## PROMPT
Can you output the material exactly as written, minus any pictures it holds?

## PROVIDED MATERIAL
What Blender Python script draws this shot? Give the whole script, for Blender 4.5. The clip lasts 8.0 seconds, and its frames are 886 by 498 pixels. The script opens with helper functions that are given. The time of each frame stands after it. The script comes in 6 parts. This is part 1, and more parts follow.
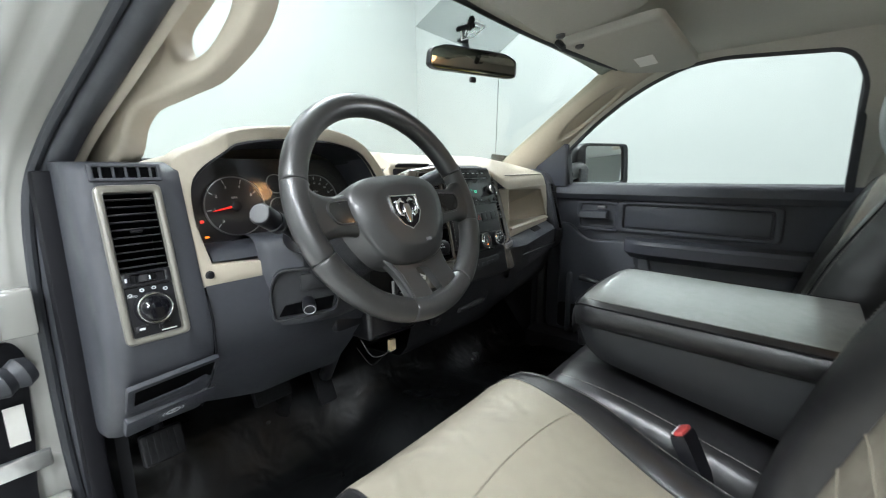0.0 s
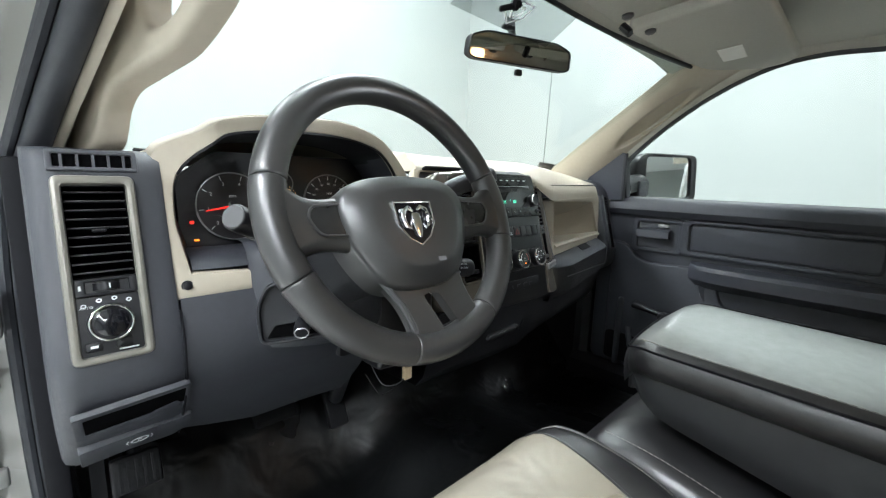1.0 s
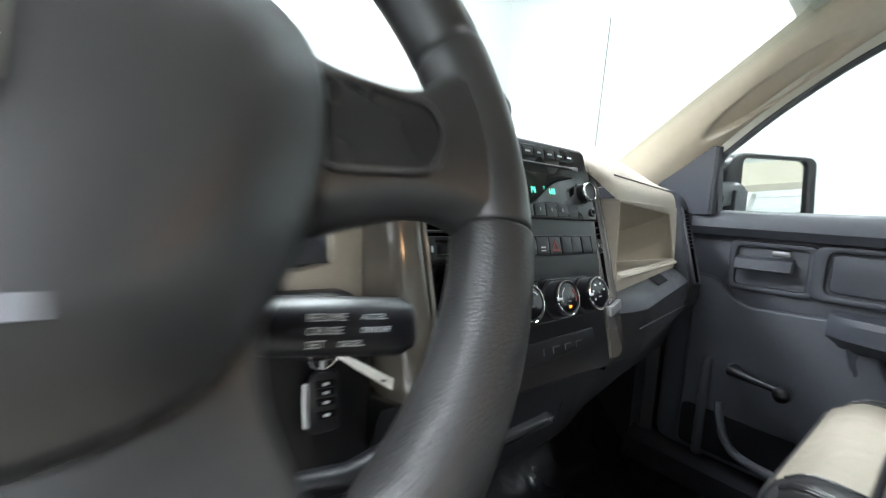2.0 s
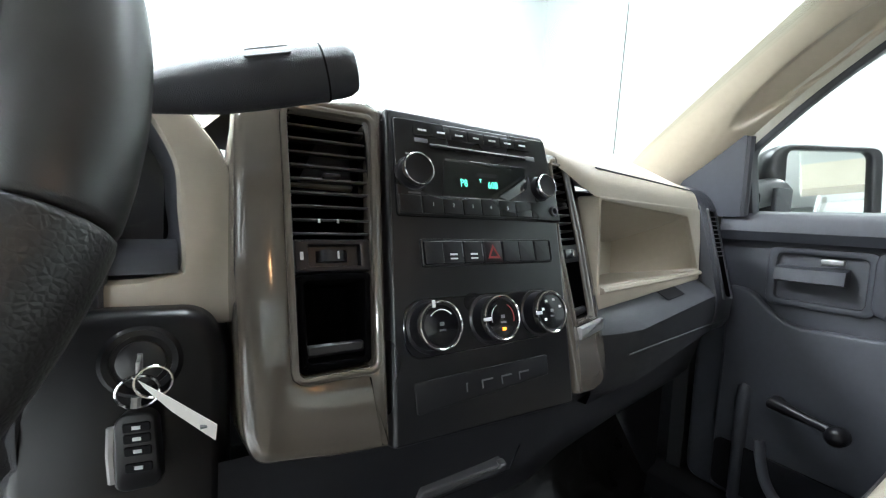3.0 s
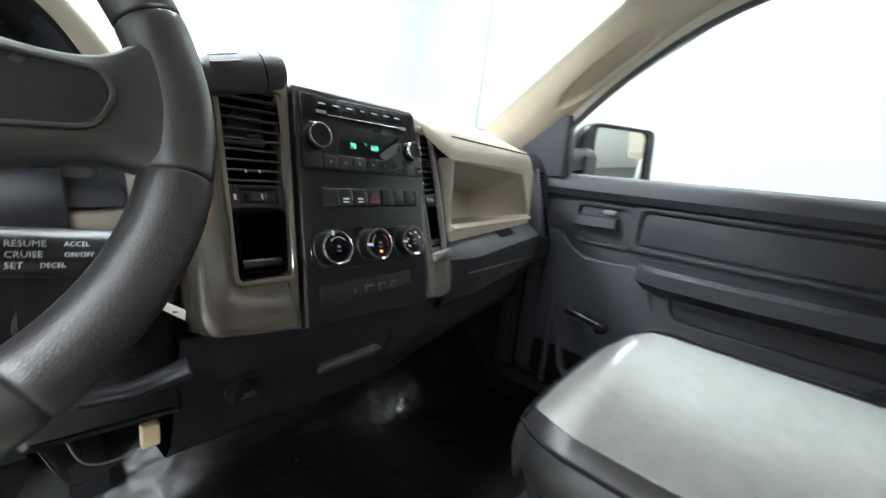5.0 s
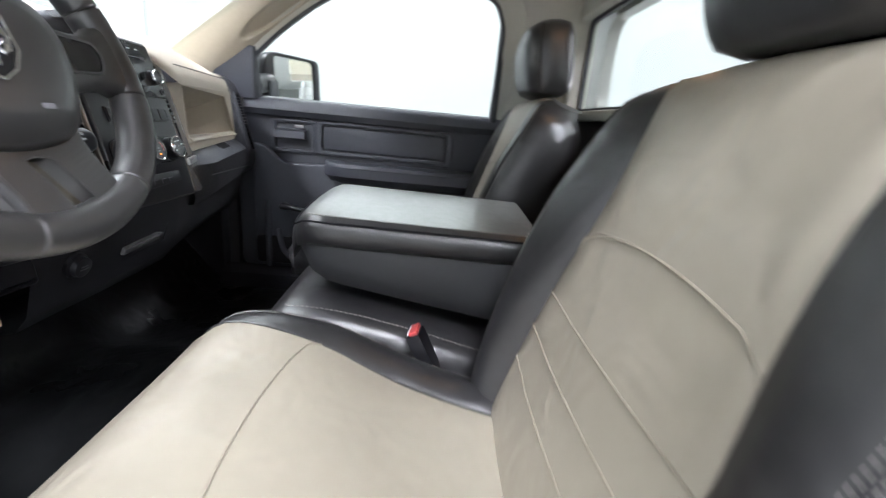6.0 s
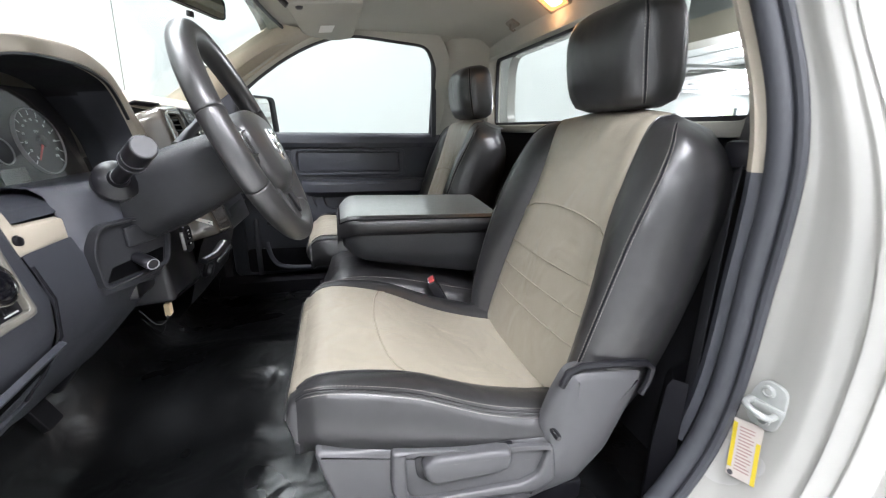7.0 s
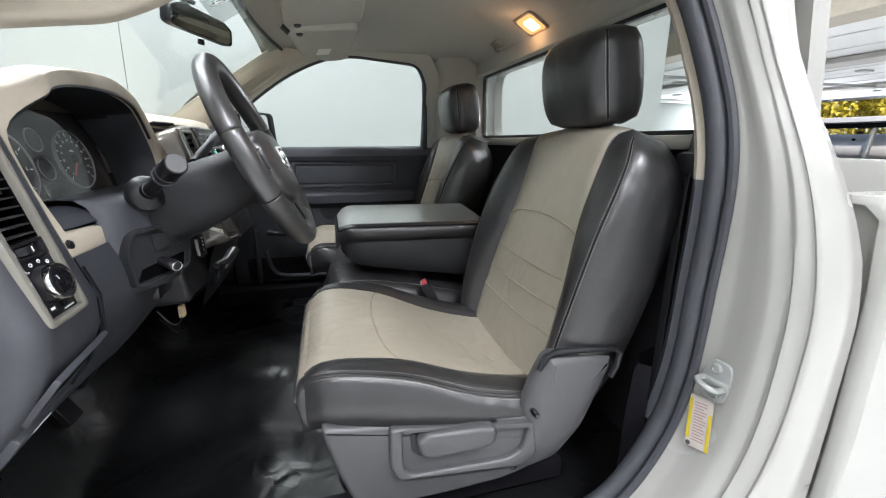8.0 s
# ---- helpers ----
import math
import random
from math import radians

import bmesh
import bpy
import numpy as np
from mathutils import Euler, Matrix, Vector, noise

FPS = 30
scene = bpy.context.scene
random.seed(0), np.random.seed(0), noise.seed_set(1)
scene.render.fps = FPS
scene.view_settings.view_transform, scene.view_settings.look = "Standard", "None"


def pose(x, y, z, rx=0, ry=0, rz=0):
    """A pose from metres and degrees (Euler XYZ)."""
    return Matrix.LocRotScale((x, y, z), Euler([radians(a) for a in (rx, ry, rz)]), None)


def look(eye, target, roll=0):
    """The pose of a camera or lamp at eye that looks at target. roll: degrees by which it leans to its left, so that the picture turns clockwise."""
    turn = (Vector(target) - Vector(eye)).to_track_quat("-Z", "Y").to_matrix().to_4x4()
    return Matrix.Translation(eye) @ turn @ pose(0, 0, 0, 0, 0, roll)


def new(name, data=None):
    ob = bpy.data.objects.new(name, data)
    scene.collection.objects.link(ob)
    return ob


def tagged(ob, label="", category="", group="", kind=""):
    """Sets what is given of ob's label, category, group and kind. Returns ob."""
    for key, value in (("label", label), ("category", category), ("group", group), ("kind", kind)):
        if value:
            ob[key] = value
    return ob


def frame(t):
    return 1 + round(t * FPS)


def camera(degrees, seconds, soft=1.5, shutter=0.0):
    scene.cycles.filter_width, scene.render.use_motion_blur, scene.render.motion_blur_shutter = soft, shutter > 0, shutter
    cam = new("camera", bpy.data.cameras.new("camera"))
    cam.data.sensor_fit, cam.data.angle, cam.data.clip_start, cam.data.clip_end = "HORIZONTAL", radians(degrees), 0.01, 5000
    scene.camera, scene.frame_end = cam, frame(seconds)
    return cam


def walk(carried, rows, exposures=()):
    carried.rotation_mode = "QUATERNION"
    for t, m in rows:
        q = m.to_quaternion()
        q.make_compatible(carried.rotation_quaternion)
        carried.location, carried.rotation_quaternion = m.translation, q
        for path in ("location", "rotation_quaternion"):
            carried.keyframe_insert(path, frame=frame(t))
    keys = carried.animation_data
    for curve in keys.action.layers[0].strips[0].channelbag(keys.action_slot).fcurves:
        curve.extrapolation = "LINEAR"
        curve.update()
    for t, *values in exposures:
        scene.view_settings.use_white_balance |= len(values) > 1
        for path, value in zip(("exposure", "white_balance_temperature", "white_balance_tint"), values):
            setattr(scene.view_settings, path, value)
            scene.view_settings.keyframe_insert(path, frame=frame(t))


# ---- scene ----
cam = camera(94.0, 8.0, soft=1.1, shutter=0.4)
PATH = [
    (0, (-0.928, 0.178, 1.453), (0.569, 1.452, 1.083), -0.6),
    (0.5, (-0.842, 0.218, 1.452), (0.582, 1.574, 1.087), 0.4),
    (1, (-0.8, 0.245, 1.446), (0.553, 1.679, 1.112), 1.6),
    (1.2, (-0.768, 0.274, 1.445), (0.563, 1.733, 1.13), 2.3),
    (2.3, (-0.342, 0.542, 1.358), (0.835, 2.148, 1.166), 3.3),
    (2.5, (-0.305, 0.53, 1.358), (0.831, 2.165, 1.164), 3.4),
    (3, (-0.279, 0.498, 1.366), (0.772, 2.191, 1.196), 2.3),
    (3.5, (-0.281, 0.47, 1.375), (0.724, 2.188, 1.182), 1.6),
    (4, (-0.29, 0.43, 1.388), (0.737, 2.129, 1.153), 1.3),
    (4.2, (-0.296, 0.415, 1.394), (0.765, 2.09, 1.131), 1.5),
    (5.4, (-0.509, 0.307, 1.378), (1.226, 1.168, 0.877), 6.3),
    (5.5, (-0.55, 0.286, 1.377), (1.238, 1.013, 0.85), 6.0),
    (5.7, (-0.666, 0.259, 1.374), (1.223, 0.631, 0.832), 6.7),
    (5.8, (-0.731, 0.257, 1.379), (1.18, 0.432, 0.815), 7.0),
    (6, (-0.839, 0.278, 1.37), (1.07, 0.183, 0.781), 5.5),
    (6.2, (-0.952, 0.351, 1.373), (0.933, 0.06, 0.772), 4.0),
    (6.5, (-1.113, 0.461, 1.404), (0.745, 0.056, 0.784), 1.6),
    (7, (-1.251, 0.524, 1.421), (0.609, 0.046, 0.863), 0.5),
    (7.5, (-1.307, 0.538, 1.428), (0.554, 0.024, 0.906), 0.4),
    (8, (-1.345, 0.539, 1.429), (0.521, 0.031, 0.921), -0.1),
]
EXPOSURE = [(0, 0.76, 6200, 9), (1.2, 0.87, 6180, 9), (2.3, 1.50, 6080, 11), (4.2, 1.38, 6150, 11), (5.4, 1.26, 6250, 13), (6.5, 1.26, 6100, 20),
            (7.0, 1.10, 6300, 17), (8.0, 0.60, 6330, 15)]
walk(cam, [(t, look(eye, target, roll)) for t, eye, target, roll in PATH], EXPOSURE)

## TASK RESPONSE
What Blender Python script draws this shot? Give the whole script, for Blender 4.5. The clip lasts 8.0 seconds, and its frames are 886 by 498 pixels. The script opens with helper functions that are given. The time of each frame stands after it. The script comes in 6 parts. This is part 1, and more parts follow.
0.0 s
1.0 s
2.0 s
3.0 s
5.0 s
6.0 s
7.0 s
8.0 s
# ---- helpers ----
import math
import random
from math import radians

import bmesh
import bpy
import numpy as np
from mathutils import Euler, Matrix, Vector, noise

FPS = 30
scene = bpy.context.scene
random.seed(0), np.random.seed(0), noise.seed_set(1)
scene.render.fps = FPS
scene.view_settings.view_transform, scene.view_settings.look = "Standard", "None"


def pose(x, y, z, rx=0, ry=0, rz=0):
    """A pose from metres and degrees (Euler XYZ)."""
    return Matrix.LocRotScale((x, y, z), Euler([radians(a) for a in (rx, ry, rz)]), None)


def look(eye, target, roll=0):
    """The pose of a camera or lamp at eye that looks at target. roll: degrees by which it leans to its left, so that the picture turns clockwise."""
    turn = (Vector(target) - Vector(eye)).to_track_quat("-Z", "Y").to_matrix().to_4x4()
    return Matrix.Translation(eye) @ turn @ pose(0, 0, 0, 0, 0, roll)


def new(name, data=None):
    ob = bpy.data.objects.new(name, data)
    scene.collection.objects.link(ob)
    return ob


def tagged(ob, label="", category="", group="", kind=""):
    """Sets what is given of ob's label, category, group and kind. Returns ob."""
    for key, value in (("label", label), ("category", category), ("group", group), ("kind", kind)):
        if value:
            ob[key] = value
    return ob


def frame(t):
    return 1 + round(t * FPS)


def camera(degrees, seconds, soft=1.5, shutter=0.0):
    scene.cycles.filter_width, scene.render.use_motion_blur, scene.render.motion_blur_shutter = soft, shutter > 0, shutter
    cam = new("camera", bpy.data.cameras.new("camera"))
    cam.data.sensor_fit, cam.data.angle, cam.data.clip_start, cam.data.clip_end = "HORIZONTAL", radians(degrees), 0.01, 5000
    scene.camera, scene.frame_end = cam, frame(seconds)
    return cam


def walk(carried, rows, exposures=()):
    carried.rotation_mode = "QUATERNION"
    for t, m in rows:
        q = m.to_quaternion()
        q.make_compatible(carried.rotation_quaternion)
        carried.location, carried.rotation_quaternion = m.translation, q
        for path in ("location", "rotation_quaternion"):
            carried.keyframe_insert(path, frame=frame(t))
    keys = carried.animation_data
    for curve in keys.action.layers[0].strips[0].channelbag(keys.action_slot).fcurves:
        curve.extrapolation = "LINEAR"
        curve.update()
    for t, *values in exposures:
        scene.view_settings.use_white_balance |= len(values) > 1
        for path, value in zip(("exposure", "white_balance_temperature", "white_balance_tint"), values):
            setattr(scene.view_settings, path, value)
            scene.view_settings.keyframe_insert(path, frame=frame(t))


# ---- scene ----
cam = camera(94.0, 8.0, soft=1.1, shutter=0.4)
PATH = [
    (0, (-0.928, 0.178, 1.453), (0.569, 1.452, 1.083), -0.6),
    (0.5, (-0.842, 0.218, 1.452), (0.582, 1.574, 1.087), 0.4),
    (1, (-0.8, 0.245, 1.446), (0.553, 1.679, 1.112), 1.6),
    (1.2, (-0.768, 0.274, 1.445), (0.563, 1.733, 1.13), 2.3),
    (2.3, (-0.342, 0.542, 1.358), (0.835, 2.148, 1.166), 3.3),
    (2.5, (-0.305, 0.53, 1.358), (0.831, 2.165, 1.164), 3.4),
    (3, (-0.279, 0.498, 1.366), (0.772, 2.191, 1.196), 2.3),
    (3.5, (-0.281, 0.47, 1.375), (0.724, 2.188, 1.182), 1.6),
    (4, (-0.29, 0.43, 1.388), (0.737, 2.129, 1.153), 1.3),
    (4.2, (-0.296, 0.415, 1.394), (0.765, 2.09, 1.131), 1.5),
    (5.4, (-0.509, 0.307, 1.378), (1.226, 1.168, 0.877), 6.3),
    (5.5, (-0.55, 0.286, 1.377), (1.238, 1.013, 0.85), 6.0),
    (5.7, (-0.666, 0.259, 1.374), (1.223, 0.631, 0.832), 6.7),
    (5.8, (-0.731, 0.257, 1.379), (1.18, 0.432, 0.815), 7.0),
    (6, (-0.839, 0.278, 1.37), (1.07, 0.183, 0.781), 5.5),
    (6.2, (-0.952, 0.351, 1.373), (0.933, 0.06, 0.772), 4.0),
    (6.5, (-1.113, 0.461, 1.404), (0.745, 0.056, 0.784), 1.6),
    (7, (-1.251, 0.524, 1.421), (0.609, 0.046, 0.863), 0.5),
    (7.5, (-1.307, 0.538, 1.428), (0.554, 0.024, 0.906), 0.4),
    (8, (-1.345, 0.539, 1.429), (0.521, 0.031, 0.921), -0.1),
]
EXPOSURE = [(0, 0.76, 6200, 9), (1.2, 0.87, 6180, 9), (2.3, 1.50, 6080, 11), (4.2, 1.38, 6150, 11), (5.4, 1.26, 6250, 13), (6.5, 1.26, 6100, 20),
            (7.0, 1.10, 6300, 17), (8.0, 0.60, 6330, 15)]
walk(cam, [(t, look(eye, target, roll)) for t, eye, target, roll in PATH], EXPOSURE)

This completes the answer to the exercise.